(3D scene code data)

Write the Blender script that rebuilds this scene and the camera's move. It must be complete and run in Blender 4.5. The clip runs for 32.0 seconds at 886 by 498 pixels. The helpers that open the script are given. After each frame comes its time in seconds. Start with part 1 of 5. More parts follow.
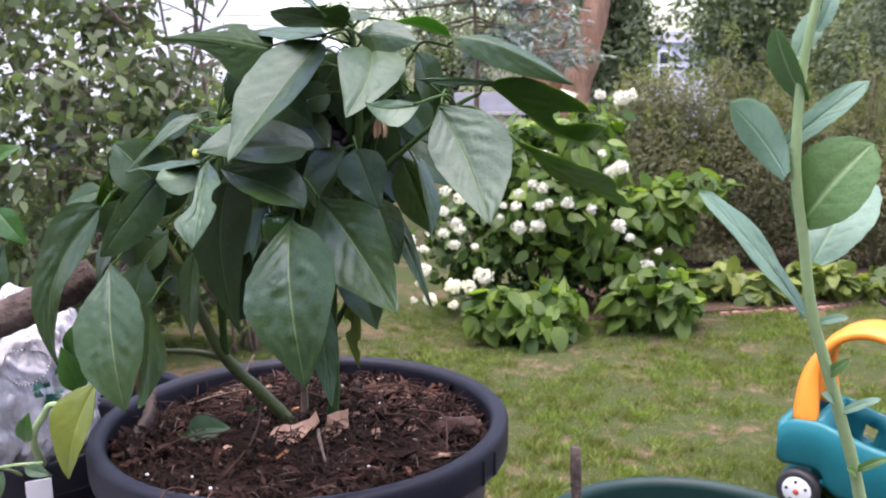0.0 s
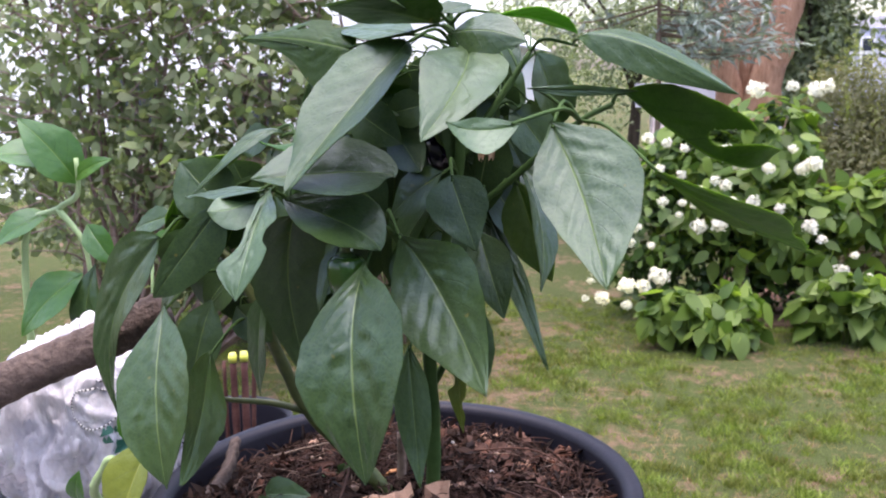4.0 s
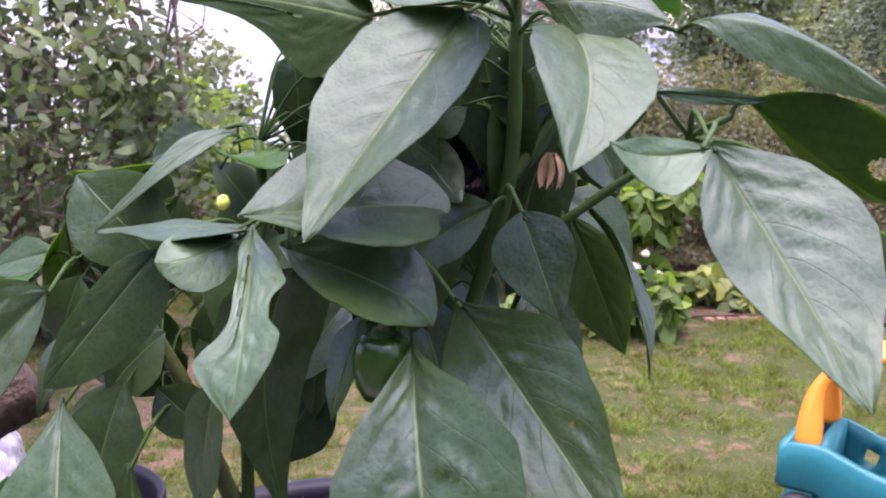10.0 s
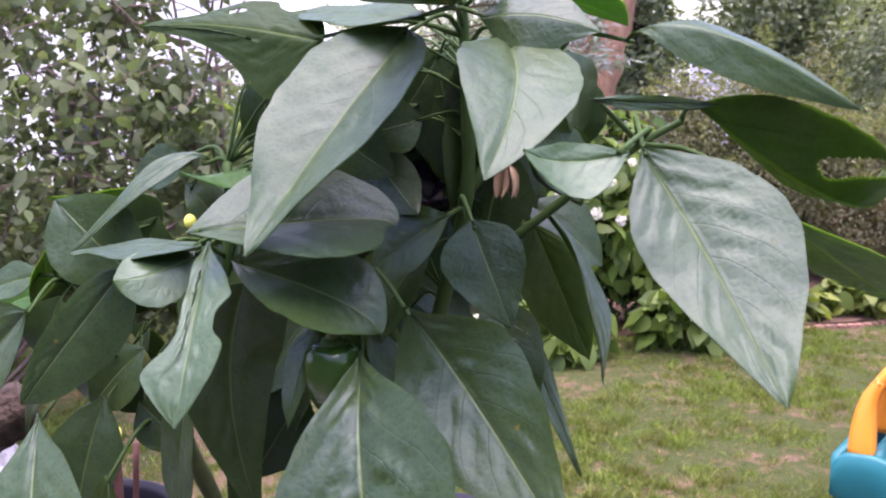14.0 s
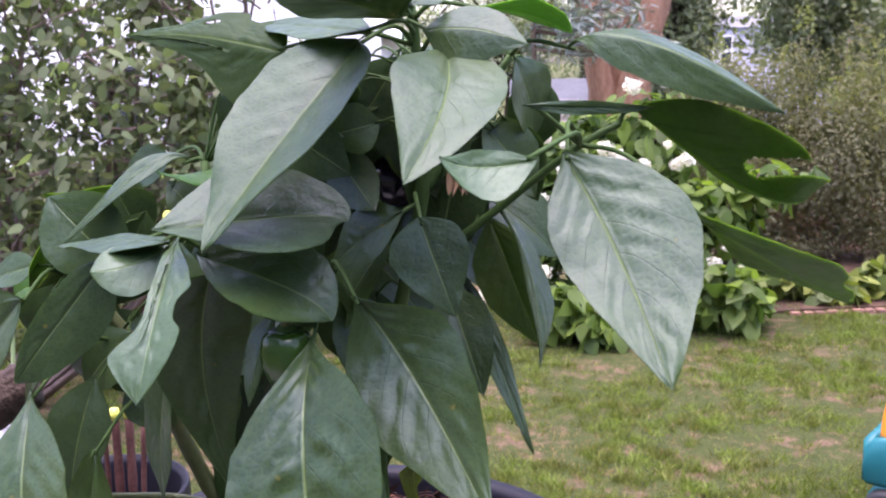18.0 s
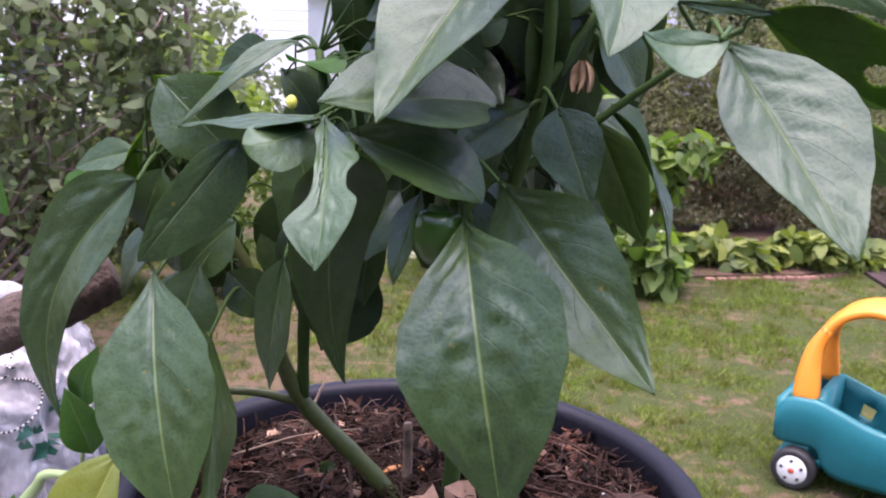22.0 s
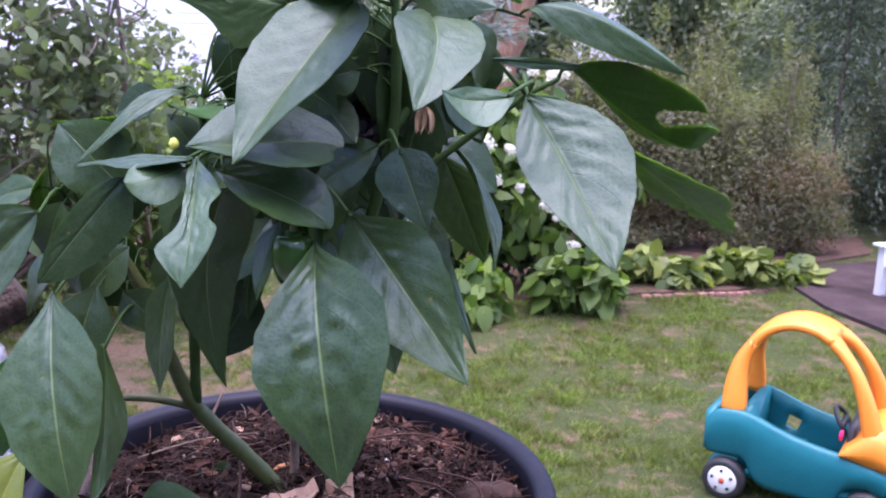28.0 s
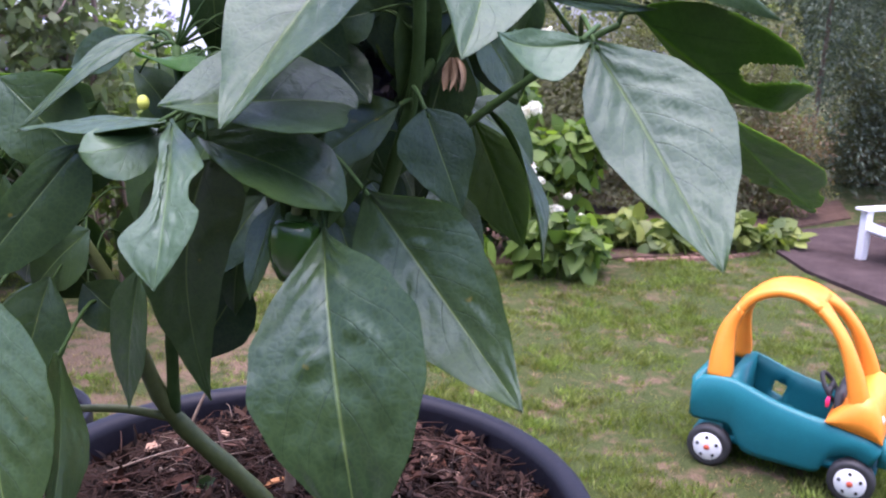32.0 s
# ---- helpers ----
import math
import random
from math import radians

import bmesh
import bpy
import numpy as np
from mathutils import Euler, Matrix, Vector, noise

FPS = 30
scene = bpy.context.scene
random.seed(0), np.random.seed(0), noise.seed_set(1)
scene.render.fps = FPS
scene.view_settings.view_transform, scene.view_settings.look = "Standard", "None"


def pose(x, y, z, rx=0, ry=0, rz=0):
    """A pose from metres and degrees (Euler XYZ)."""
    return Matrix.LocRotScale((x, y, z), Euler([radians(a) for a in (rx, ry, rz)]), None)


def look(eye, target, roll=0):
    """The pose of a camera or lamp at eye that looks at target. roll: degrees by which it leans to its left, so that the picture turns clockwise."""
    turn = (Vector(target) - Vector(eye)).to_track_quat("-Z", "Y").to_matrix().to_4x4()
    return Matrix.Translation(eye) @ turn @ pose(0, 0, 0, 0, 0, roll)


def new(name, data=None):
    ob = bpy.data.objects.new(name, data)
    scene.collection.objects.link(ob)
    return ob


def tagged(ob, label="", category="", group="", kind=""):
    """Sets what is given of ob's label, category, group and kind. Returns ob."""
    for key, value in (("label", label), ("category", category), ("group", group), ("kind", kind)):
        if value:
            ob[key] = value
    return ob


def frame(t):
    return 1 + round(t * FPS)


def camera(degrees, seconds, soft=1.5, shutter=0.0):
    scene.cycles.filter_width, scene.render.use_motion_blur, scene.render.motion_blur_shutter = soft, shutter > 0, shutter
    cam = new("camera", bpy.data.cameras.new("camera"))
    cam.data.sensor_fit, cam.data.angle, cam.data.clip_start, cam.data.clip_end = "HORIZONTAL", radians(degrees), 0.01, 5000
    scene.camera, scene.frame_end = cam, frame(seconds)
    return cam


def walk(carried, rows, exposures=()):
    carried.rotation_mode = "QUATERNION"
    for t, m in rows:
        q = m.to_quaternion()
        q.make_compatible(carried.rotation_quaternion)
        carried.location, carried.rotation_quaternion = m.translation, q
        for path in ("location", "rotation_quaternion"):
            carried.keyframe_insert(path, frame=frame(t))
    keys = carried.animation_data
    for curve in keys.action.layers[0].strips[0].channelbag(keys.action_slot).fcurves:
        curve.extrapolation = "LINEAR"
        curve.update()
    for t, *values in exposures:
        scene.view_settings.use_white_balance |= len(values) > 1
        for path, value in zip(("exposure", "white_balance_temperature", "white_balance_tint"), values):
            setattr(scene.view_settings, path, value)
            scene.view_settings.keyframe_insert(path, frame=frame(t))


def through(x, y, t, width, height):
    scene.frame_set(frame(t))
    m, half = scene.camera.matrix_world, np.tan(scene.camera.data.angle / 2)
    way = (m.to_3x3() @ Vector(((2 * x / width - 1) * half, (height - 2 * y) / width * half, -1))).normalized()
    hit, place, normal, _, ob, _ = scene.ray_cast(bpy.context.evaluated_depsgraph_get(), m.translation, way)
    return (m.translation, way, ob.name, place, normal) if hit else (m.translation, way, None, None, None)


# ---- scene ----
import itertools
from mathutils.bvhtree import BVHTree

cam = camera(50.2, 32.0, soft=2.0)
cam.data.dof.use_dof, cam.data.dof.focus_distance, cam.data.dof.aperture_fstop = True, 0.65, 32.0
METRES, EYE, TILT, LEAN, TURN = 1.9, 2.3, -10.4, 1.03, 0.0
ROWS = [
    (0.0, 0.0, 0.0, 0.0, 0.0, 0.0, -0.0),
    (0.5, -0.0015, 0.0005, -0.0003, -0.24, -0.08, -0.15),
    (1.0, -0.0027, -0.0005, 0.0001, 0.07, 0.11, -0.2),
    (1.5, -0.0047, 0.004, 0.0024, 1.0, 0.24, -0.24),
    (2.0, -0.002, 0.0086, 0.003, 0.63, 0.31, 0.09),
    (2.5, -0.0008, 0.0134, 0.0042, 1.36, 0.22, -0.0),
    (3.0, 0.0047, 0.0488, 0.0122, 4.83, 0.11, 0.57),
    (3.5, 0.0124, 0.0744, 0.0189, 9.88, -0.4, -0.8),
    (5.5, 0.0342, 0.1007, 0.0231, 11.3, -1.44, -1.87),
    (6.0, 0.0319, 0.1182, 0.0197, 10.92, -2.57, -1.9),
    (6.5, 0.0257, 0.1288, 0.0217, 11.49, -2.78, -1.37),
    (7.0, 0.0116, 0.1454, 0.0237, 10.38, -3.17, -1.4),
    (7.5, -0.0152, 0.159, 0.0277, 6.46, -2.22, -0.48),
    (8.0, -0.0461, 0.1754, 0.0313, 1.93, -2.02, -0.28),
    (8.5, -0.0576, 0.1783, 0.0364, -0.7, -1.44, -0.8),
    (9.0, -0.0607, 0.1759, 0.0351, -1.52, -1.22, -1.9),
    (9.5, -0.06, 0.1781, 0.0355, -2.18, -0.95, -2.22),
    (10.0, -0.062, 0.1794, 0.0356, -2.03, -0.81, -2.2),
    (10.5, -0.0612, 0.1794, 0.0363, -2.47, -0.58, -2.18),
    (11.0, -0.0607, 0.1829, 0.0357, -2.23, -0.67, -2.04),
    (11.5, -0.0625, 0.1821, 0.0357, -2.14, -0.47, -2.17),
    (12.0, -0.0608, 0.1824, 0.0362, -2.35, -0.46, -2.03),
    (12.5, -0.0585, 0.1856, 0.0348, -2.28, -0.72, -1.55),
    (13.0, -0.0538, 0.1852, 0.0345, -1.92, -0.73, -0.98),
    (13.5, -0.0523, 0.1821, 0.0355, -1.39, -0.19, -0.92),
    (14.0, -0.0398, 0.1729, 0.0343, 0.84, 0.23, -0.49),
    (14.5, -0.0184, 0.1672, 0.0333, 4.39, -0.24, -0.87),
    (16.5, 0.0264, 0.1382, 0.0373, 11.09, -1.01, -0.56),
    (17.0, 0.0184, 0.1359, 0.0375, 10.34, -1.24, -0.32),
    (17.5, 0.0015, 0.1504, 0.0386, 5.84, -0.75, -0.63),
    (18.0, -0.0168, 0.1545, 0.0374, 3.2, -0.85, -0.48),
    (18.5, -0.0311, 0.1465, 0.0373, 0.36, -0.56, -1.08),
    (19.0, -0.0427, 0.1336, 0.0371, -1.72, -0.05, -1.2),
    (19.5, -0.0437, 0.1226, 0.036, -2.91, 0.19, -1.06),
    (20.0, -0.0448, 0.122, 0.0357, -3.3, 0.2, -1.33),
    (20.5, -0.0456, 0.1262, 0.034, -3.46, 0.01, -1.33),
    (21.0, -0.0464, 0.1346, 0.0342, -3.5, -0.36, -1.34),
    (21.5, -0.0573, 0.1449, 0.0298, -2.71, -1.71, -1.88),
    (22.0, -0.0736, 0.1485, 0.0173, -1.91, -3.12, -2.65),
    (22.5, -0.072, 0.1146, 0.0119, -1.9, -2.0, -2.79),
    (23.0, -0.0614, 0.0741, 0.0078, 0.08, -0.52, -2.87),
    (23.5, -0.0302, 0.0328, 0.004, 2.01, -1.53, -2.54),
    (24.0, 0.0033, -0.0105, 0.0038, 2.72, -0.3, -2.37),
    (24.5, 0.0252, -0.0313, 0.0043, 2.03, 0.0, -2.08),
    (25.0, 0.0313, -0.0311, 0.0061, 1.16, -0.43, -1.58),
    (25.5, 0.0178, -0.0182, 0.0085, 0.77, -0.3, -0.81),
    (27.5, -0.0427, 0.0955, 0.0215, -3.6, -1.55, -1.67),
    (28.0, -0.0485, 0.1019, 0.0197, -5.18, -1.68, -1.91),
    (28.5, -0.0512, 0.1087, 0.0215, -5.86, -1.67, -1.79),
    (29.0, -0.05, 0.1179, 0.0198, -6.45, -2.04, -1.69),
    (29.5, -0.0456, 0.1141, 0.021, -7.15, -1.7, -1.37),
    (30.0, -0.0438, 0.1056, 0.0208, -7.01, -1.66, -1.29),
    (30.5, -0.0426, 0.0983, 0.0205, -6.71, -1.67, -0.87),
    (31.0, -0.0467, 0.1011, 0.0211, -6.26, -1.47, -1.32),
    (31.5, -0.0518, 0.118, 0.0218, -5.96, -2.36, -1.66),
    (32.0, -0.0582, 0.1603, 0.0234, -6.49, -3.91, -2.02),
]

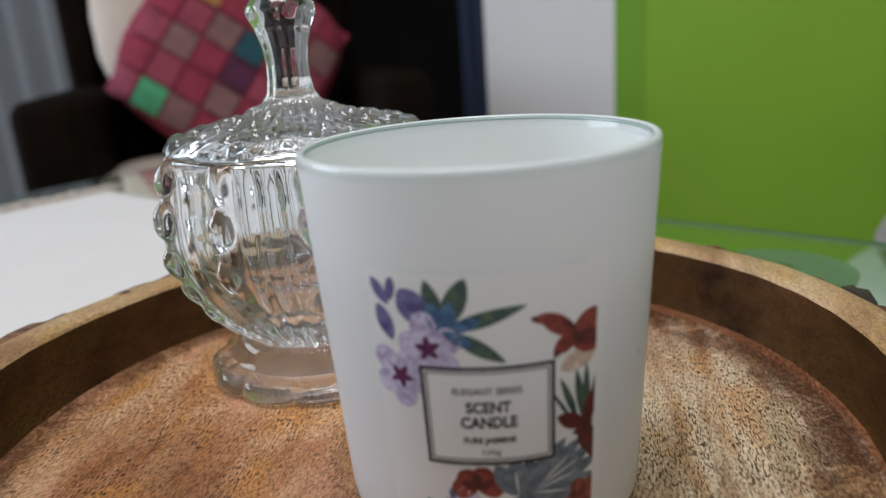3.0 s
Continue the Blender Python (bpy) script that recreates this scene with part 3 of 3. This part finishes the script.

Required task:
Check each line of the records for the string "random" and state how many lines contain it. Give only the number.

Output:
2